* **Exercise requirements**: Select all lines with the string "that" in them, and copy those lines.

[Start of Information shown]

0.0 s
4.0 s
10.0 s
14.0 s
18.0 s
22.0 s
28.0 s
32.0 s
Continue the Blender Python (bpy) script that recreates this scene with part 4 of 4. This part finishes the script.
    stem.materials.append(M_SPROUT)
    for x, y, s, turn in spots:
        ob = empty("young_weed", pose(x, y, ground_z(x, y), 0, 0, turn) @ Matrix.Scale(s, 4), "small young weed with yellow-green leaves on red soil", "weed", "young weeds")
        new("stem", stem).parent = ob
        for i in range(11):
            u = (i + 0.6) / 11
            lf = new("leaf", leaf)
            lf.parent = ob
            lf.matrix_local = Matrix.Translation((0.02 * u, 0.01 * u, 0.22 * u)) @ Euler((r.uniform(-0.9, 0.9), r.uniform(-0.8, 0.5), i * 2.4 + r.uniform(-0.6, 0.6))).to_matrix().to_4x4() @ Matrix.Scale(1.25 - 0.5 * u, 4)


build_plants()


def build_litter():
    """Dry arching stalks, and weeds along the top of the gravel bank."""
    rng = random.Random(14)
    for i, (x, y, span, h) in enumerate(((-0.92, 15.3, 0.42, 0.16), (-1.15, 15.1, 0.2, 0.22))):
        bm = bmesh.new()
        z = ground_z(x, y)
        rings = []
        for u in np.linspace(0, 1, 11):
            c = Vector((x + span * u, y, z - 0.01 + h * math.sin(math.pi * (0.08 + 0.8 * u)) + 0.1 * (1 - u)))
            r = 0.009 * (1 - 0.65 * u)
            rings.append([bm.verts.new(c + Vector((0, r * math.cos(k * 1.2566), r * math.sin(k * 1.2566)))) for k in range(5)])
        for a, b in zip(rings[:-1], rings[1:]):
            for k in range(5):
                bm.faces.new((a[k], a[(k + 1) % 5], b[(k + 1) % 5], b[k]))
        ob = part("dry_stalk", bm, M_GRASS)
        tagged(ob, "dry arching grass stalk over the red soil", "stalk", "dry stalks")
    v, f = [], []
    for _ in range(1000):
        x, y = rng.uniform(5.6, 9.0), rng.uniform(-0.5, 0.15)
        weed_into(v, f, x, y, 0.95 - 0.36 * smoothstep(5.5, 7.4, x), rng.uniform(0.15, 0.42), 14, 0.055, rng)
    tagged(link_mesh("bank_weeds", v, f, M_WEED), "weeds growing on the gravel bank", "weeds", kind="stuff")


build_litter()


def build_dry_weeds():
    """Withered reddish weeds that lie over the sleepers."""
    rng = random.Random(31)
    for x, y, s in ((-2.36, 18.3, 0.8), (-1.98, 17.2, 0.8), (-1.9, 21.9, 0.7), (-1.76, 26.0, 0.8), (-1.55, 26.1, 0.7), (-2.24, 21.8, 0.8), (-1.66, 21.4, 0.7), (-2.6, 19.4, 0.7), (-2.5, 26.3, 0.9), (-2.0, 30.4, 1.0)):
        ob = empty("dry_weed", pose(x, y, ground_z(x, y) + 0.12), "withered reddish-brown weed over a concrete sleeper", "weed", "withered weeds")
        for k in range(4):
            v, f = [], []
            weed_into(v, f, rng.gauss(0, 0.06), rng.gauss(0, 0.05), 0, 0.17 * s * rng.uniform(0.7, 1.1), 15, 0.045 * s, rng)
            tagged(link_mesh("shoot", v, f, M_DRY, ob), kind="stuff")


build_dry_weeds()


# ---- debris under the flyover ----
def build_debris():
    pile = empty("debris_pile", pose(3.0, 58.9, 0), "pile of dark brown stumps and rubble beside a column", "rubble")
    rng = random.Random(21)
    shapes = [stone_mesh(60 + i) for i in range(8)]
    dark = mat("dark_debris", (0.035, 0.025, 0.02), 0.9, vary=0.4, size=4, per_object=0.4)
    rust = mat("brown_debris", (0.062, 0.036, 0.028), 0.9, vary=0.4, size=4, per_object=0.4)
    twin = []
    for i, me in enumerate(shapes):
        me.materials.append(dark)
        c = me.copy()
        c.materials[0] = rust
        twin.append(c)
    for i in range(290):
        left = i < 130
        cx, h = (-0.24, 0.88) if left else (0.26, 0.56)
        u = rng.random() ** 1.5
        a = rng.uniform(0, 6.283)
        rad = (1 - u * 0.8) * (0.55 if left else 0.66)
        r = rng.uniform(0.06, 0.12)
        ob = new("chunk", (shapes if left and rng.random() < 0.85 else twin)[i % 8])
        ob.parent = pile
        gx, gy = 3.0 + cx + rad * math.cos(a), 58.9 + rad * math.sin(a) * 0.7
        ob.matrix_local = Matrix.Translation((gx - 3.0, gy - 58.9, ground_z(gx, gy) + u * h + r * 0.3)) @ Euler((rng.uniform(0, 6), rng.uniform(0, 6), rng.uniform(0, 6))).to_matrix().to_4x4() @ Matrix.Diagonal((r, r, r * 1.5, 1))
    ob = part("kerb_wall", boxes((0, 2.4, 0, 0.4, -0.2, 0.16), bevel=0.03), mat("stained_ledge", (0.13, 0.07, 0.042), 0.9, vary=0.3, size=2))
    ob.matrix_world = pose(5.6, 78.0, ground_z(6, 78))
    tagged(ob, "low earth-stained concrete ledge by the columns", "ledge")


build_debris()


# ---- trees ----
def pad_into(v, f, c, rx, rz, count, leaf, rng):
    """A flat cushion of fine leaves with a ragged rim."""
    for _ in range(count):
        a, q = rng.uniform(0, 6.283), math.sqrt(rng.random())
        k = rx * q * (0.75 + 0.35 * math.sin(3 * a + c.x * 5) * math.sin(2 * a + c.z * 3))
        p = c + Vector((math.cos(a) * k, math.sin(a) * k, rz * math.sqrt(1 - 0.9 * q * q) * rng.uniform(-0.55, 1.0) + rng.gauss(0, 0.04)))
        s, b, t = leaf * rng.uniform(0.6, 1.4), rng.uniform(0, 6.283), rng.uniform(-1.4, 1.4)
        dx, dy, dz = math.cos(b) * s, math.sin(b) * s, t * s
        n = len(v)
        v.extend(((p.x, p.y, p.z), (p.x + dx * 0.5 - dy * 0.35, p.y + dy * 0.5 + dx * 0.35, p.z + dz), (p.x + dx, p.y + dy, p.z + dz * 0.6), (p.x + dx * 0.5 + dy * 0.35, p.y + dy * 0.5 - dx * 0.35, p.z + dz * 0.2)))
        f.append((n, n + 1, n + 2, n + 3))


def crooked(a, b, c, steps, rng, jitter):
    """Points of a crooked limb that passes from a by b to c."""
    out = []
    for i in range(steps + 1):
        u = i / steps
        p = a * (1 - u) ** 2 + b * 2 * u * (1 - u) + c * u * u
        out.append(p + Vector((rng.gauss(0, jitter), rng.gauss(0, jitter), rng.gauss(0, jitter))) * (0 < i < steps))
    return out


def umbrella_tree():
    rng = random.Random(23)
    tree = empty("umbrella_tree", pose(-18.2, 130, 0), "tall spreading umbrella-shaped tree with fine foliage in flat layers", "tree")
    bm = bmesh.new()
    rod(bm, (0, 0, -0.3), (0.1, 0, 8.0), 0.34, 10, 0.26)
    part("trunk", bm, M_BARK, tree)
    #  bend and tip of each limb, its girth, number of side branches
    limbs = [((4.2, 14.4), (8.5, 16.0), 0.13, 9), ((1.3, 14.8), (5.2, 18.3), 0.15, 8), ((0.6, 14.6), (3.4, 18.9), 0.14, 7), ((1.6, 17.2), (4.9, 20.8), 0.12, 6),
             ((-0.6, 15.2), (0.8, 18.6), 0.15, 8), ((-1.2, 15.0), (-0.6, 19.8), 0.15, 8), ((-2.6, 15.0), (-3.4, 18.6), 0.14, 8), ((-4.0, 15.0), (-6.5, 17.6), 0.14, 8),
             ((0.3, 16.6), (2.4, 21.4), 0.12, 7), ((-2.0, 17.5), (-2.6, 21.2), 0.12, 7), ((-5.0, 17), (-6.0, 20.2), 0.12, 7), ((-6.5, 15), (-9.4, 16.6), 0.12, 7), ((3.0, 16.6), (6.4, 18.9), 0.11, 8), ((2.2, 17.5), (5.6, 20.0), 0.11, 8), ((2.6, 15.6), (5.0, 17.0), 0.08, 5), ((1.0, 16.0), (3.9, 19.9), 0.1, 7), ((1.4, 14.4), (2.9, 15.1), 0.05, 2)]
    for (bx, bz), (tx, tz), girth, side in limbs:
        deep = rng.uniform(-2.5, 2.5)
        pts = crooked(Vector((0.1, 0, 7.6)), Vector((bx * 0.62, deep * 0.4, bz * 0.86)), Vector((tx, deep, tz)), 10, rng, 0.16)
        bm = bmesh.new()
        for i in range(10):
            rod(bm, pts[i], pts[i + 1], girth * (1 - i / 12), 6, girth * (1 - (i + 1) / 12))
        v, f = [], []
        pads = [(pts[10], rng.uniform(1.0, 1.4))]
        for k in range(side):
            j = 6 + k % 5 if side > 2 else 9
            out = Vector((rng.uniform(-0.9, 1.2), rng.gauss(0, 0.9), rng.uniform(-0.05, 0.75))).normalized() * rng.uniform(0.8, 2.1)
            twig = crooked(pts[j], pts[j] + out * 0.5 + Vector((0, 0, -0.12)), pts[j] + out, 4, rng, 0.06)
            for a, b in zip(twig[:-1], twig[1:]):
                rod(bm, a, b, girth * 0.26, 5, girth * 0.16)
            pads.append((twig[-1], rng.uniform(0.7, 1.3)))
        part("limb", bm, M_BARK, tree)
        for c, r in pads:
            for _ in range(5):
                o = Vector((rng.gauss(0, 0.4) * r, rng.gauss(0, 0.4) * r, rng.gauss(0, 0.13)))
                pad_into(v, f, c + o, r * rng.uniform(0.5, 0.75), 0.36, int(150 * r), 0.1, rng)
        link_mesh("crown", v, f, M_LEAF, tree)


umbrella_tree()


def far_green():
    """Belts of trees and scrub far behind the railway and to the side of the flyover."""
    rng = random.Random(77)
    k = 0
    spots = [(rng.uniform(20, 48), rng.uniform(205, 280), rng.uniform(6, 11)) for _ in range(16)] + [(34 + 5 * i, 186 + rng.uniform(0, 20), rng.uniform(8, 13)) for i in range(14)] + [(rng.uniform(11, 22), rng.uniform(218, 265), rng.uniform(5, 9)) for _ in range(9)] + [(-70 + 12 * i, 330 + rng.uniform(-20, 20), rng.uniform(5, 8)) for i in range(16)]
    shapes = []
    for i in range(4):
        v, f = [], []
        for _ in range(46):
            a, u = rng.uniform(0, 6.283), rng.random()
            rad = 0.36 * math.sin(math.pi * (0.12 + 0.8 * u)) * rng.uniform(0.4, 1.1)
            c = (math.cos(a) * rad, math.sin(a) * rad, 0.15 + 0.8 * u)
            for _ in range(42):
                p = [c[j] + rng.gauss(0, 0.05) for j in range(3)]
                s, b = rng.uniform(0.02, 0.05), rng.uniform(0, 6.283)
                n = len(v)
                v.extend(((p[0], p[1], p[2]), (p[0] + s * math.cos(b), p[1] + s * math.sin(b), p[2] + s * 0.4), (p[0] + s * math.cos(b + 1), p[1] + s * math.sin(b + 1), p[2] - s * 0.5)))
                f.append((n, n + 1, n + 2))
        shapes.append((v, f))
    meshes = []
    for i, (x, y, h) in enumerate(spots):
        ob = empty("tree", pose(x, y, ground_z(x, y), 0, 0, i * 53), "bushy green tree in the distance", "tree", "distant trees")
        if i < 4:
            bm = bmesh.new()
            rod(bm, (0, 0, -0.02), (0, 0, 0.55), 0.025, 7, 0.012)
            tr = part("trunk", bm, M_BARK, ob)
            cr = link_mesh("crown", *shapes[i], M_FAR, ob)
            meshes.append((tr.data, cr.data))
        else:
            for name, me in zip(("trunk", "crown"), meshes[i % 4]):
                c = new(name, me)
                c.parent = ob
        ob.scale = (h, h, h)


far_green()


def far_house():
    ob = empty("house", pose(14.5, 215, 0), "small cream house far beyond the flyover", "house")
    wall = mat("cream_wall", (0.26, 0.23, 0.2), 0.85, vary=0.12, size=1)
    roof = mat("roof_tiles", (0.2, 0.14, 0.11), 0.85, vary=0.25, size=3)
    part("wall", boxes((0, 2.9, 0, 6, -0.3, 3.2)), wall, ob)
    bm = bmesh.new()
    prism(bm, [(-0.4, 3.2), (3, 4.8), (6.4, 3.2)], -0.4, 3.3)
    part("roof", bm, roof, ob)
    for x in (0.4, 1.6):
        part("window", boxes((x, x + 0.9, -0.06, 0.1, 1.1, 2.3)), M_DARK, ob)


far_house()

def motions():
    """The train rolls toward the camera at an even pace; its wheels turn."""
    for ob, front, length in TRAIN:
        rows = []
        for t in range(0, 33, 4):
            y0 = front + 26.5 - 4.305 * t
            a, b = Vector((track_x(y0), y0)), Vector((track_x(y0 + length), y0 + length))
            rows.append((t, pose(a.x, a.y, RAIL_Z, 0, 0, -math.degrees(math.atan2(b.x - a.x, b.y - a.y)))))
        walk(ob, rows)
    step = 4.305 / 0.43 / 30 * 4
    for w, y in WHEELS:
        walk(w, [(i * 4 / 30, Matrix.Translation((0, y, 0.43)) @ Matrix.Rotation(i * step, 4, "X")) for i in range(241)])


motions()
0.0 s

[End of Information shown]

* **The result**:
Continue the Blender Python (bpy) script that recreates this scene with part 4 of 4. This part finishes the script.
    """Withered reddish weeds that lie over the sleepers."""
    """Points of a crooked limb that passes from a by b to c."""